Deutschlands müder Teil der TV-Nation hat sie wieder. Nach zehnwöchiger Pause erschien gestern Abend – sichtlich erholt – Anne Will wieder auf der Mattscheibe. 10 Wochen Pause – so viel Urlaub gibt es nur bei der ARD. Das Thema ist, wie kann es anders sein, der Bundestagswahlkampf, dazu Spitzenvertreter der Parteien mit Ambitionen auf das Kanzleramt als Gäste. Verstärkung auf der journalistischen Seite hatte Will sich von zwei Kolleginnen von Spiegel und Zeit mit in die Runde geholt, der Urlaub reicht wohl immer noch nicht – und da saßen sie nun: der streiterprobte SPD-Linke Kevin Kühnert, CDU-Generalsekretär Paul Ziemiak und der früh und ohne Erfolg gealterte Grünen-Veteran Cem Özdemir.
Özdemir gegen Die Linke allein zu Haus
Wenn es nach Sympathiepunkten ginge, wäre der Grüne mit seinem Schmusekurs des ewigen Schwiegersohnkandidaten wohl als Sieger des Abends hervorgegangen. Mit seiner Emotionalität und seiner klaren Absage an ein Bündnis mit der Linkspartei wirkte er ebenso überzeugend, wie mit seinem Bekenntnis zu westlichen Werten, der Nato und der Bundeswehr. Anne Will freilich genügte das nicht und sie hakte immer wieder nach, denn nur mit der Linken sei ja eine rot-dunkelrot-grüne Koalition möglich. Sichtlich verärgert reagierte Özdemir: „Wenn die Linke ihr gesamtes Programm umschreibt, müsste man neu bewerten. Damit ist wohl aber nicht zu rechnen.“ Im übrigen ist er mit dieser Haltung ziemlich alleine und war deshalb der wohl Bemitleidenswerteste in der Runde, musste er doch immer wieder die Kandidatin Baerbock verteidigen. Die will sehr wohl mit Links koalieren, wen schert schon Özdemir.
Die erholte Gastgeberin Anne Will musste sich gestern nicht allzu sehr bemühen. Die Runde war zu kontrolliert, als dass es irgendwelcher Lenkung auch nur bedurfte. Unverkennbar natürlich ihre Sympathien für das linke Lager.

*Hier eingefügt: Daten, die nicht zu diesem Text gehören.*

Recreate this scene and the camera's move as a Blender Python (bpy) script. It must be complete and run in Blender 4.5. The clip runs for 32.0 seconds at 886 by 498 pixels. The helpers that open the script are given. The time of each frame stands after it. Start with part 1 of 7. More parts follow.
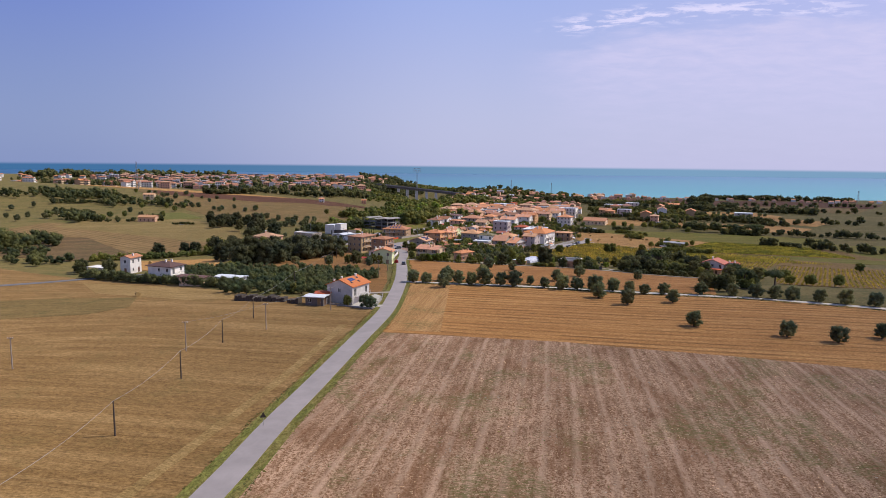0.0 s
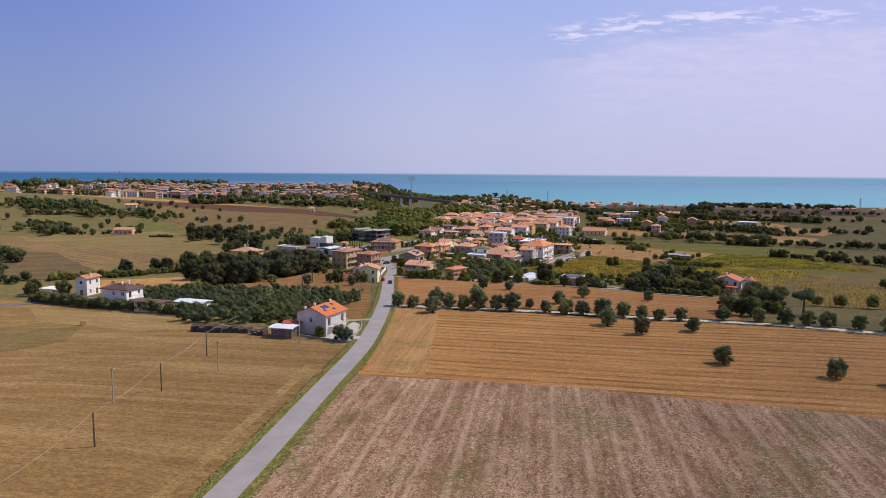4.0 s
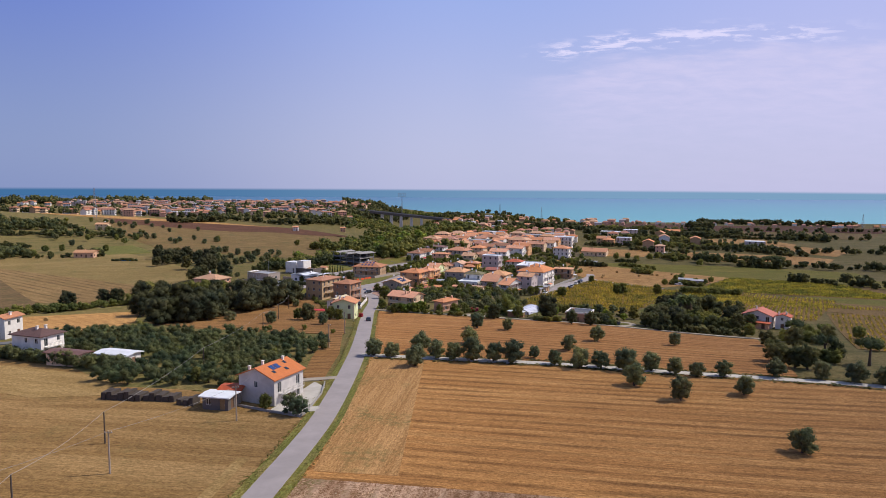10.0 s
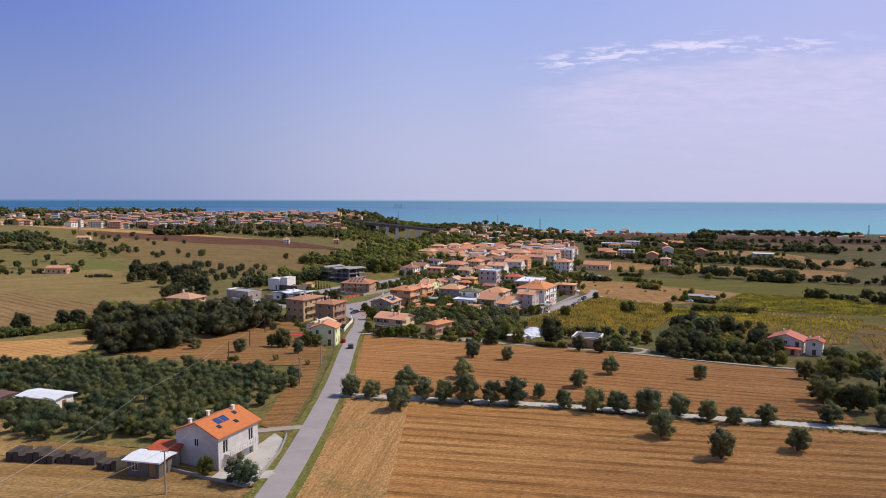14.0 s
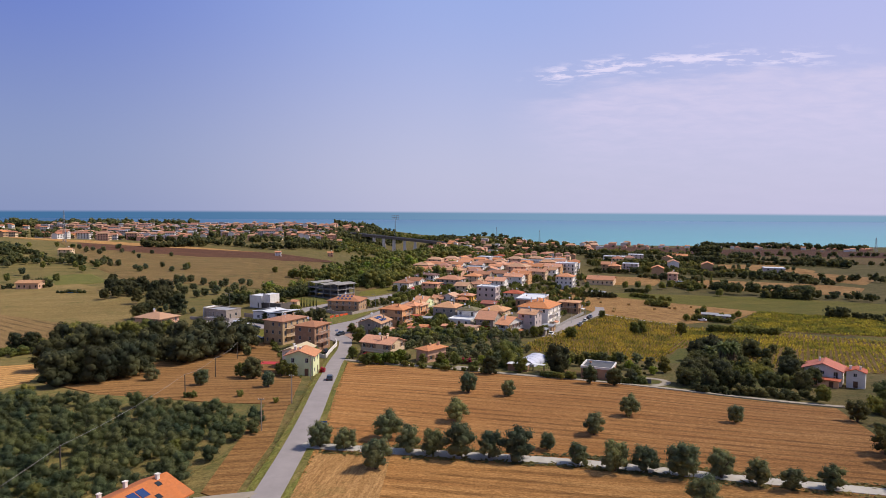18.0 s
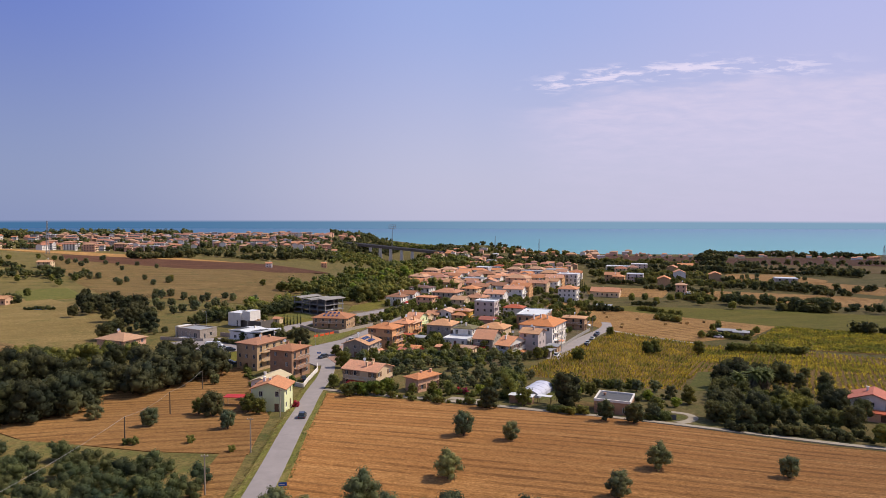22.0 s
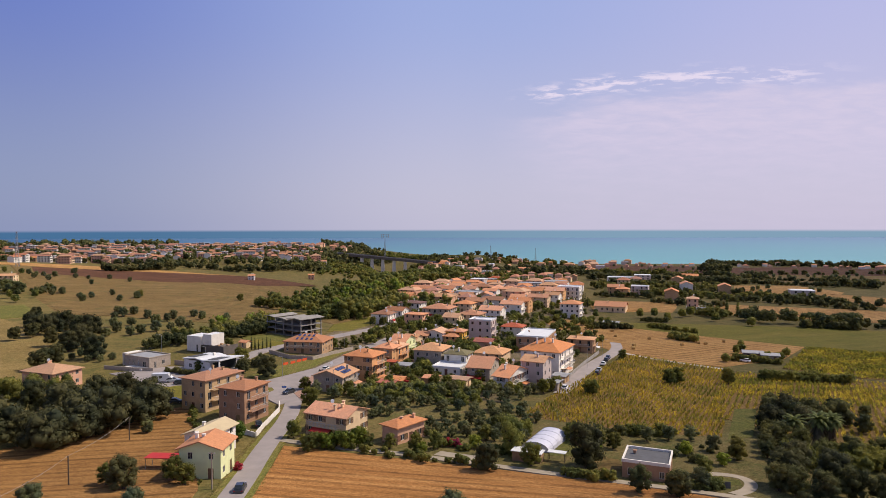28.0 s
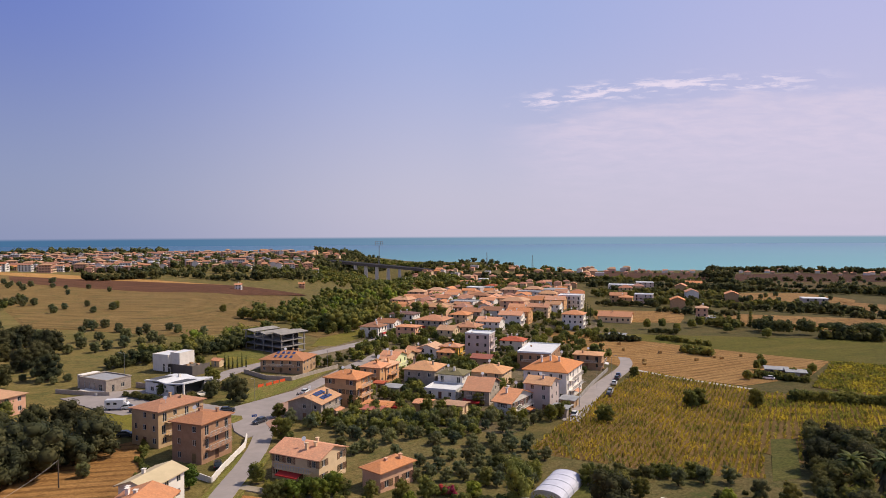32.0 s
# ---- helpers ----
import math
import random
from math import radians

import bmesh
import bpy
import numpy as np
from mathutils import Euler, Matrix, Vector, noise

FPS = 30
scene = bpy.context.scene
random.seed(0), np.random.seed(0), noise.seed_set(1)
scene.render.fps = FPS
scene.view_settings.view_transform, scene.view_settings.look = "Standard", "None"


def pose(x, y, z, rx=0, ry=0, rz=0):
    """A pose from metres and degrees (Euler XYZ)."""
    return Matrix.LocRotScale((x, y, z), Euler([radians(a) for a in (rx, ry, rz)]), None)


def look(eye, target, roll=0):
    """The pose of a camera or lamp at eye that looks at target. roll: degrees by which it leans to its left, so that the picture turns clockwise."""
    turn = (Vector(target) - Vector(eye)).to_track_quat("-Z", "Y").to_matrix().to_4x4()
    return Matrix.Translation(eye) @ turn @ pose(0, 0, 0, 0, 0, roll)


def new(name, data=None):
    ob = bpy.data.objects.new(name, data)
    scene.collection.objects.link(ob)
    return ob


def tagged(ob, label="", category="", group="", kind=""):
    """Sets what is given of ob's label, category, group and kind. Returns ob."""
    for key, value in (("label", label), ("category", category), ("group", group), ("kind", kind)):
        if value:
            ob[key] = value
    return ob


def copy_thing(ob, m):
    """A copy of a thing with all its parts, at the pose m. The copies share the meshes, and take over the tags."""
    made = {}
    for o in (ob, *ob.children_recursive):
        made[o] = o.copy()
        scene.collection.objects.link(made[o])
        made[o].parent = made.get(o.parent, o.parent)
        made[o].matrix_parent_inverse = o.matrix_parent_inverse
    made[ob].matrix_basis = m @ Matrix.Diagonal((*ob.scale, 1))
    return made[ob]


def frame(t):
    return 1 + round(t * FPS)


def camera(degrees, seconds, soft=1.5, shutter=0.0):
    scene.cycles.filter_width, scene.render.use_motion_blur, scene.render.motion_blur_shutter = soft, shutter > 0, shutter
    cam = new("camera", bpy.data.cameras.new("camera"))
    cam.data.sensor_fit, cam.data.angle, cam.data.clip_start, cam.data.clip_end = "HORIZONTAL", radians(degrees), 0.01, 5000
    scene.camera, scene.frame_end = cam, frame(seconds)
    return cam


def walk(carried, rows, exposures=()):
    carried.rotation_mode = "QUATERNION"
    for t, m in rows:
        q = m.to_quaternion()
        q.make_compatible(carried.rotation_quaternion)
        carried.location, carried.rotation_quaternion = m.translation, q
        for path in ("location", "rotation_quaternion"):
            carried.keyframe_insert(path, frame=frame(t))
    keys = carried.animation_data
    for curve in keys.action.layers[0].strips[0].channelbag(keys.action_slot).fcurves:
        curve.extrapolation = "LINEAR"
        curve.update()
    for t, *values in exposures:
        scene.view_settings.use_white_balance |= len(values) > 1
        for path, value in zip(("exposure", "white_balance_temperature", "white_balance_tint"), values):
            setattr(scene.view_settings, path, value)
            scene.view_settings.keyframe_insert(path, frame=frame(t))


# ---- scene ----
cam = camera(67.8, 32.0, soft=0.55)
PATH = [
    (0, (-2.038, -0.787, 42.563), (-2.158, 1.192, 42.302), 0.6),
    (6, (-1.194, 37.206, 43.606), (-1.294, 39.191, 43.382), 0.4),
    (9, (-1.622, 56.054, 44.193), (-1.71, 58.042, 43.994), 0.4),
    (13, (-0.849, 81.17, 44.151), (-0.929, 83.161, 43.984), 0.2),
    (19, (0.463, 118.008, 43.902), (0.388, 120.004, 43.786), 0.3),
    (23, (1.374, 143.1, 43.976), (1.304, 145.097, 43.884), -0.0),
    (28, (2.102, 173.319, 43.769), (2.045, 175.317, 43.7), -0.1),
    (32, (2.242, 197.97, 43.177), (2.198, 199.969, 43.129), -0.3),
]
walk(cam, [(t, look(eye, target, roll)) for t, eye, target, roll in PATH], exposures=[(0.0, 0.0, 5900, 10), (13.0, 0.0, 5950, 10), (19.0, 0.0, 6250, 10), (25.0, 0.0, 6480, 10), (32.0, 0.0, 6750, 10)])

# ---- sky, sun ----
SUN_AZ, SUN_EL = 76.0, 50.0   # degrees: clockwise from +y, above the horizon
world = bpy.data.worlds.new("sky")
scene.world = world
world.use_nodes = True
wn, wl = world.node_tree.nodes, world.node_tree.links
wn.clear()
w_out, w_bg = wn.new("ShaderNodeOutputWorld"), wn.new("ShaderNodeBackground")
w_sky = wn.new("ShaderNodeTexSky")
w_sky.sky_type, w_sky.sun_disc = "NISHITA", False
w_sky.sun_elevation, w_sky.sun_rotation = radians(SUN_EL), radians(SUN_AZ)
w_sky.altitude, w_sky.air_density, w_sky.dust_density, w_sky.ozone_density = 100, 1.0, 1.6, 3.0
w_co, w_sep = wn.new("ShaderNodeTexCoord"), wn.new("ShaderNodeSeparateXYZ")
wl.new(w_co.outputs["Generated"], w_sep.inputs[0])


def w_mix(kind, a, b, fac):
    n = wn.new("ShaderNodeMix")
    n.data_type, n.blend_type = "RGBA", kind
    for sock, v in ((n.inputs[0], fac), (n.inputs[6], a), (n.inputs[7], b)):
        if isinstance(v, bpy.types.NodeSocket):
            wl.new(v, sock)
        else:
            sock.default_value = v
    return n.outputs[2]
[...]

Ein besonders schöner Moment der Sendung war, als sie Ziemiaks Beschwörung einer Links-Regierung entgegenhielt, dass die Kanzlerin die extrem linke SPD-Vorsitzende Esken sogar möge, worauf dieser nur ein „Das stimmt nicht“ über die Lippen brachte.
Vergeudung von Sendezeit, da nichts Neues. Insgesamt gesehen bot die gestrige „Will“ ein gutes Spiegelbild der derzeitigen Gefechtslage im Wahlkampf und zugleich eine Vorahnung auf vielleicht doch noch interessante vier Wochen Endspurt.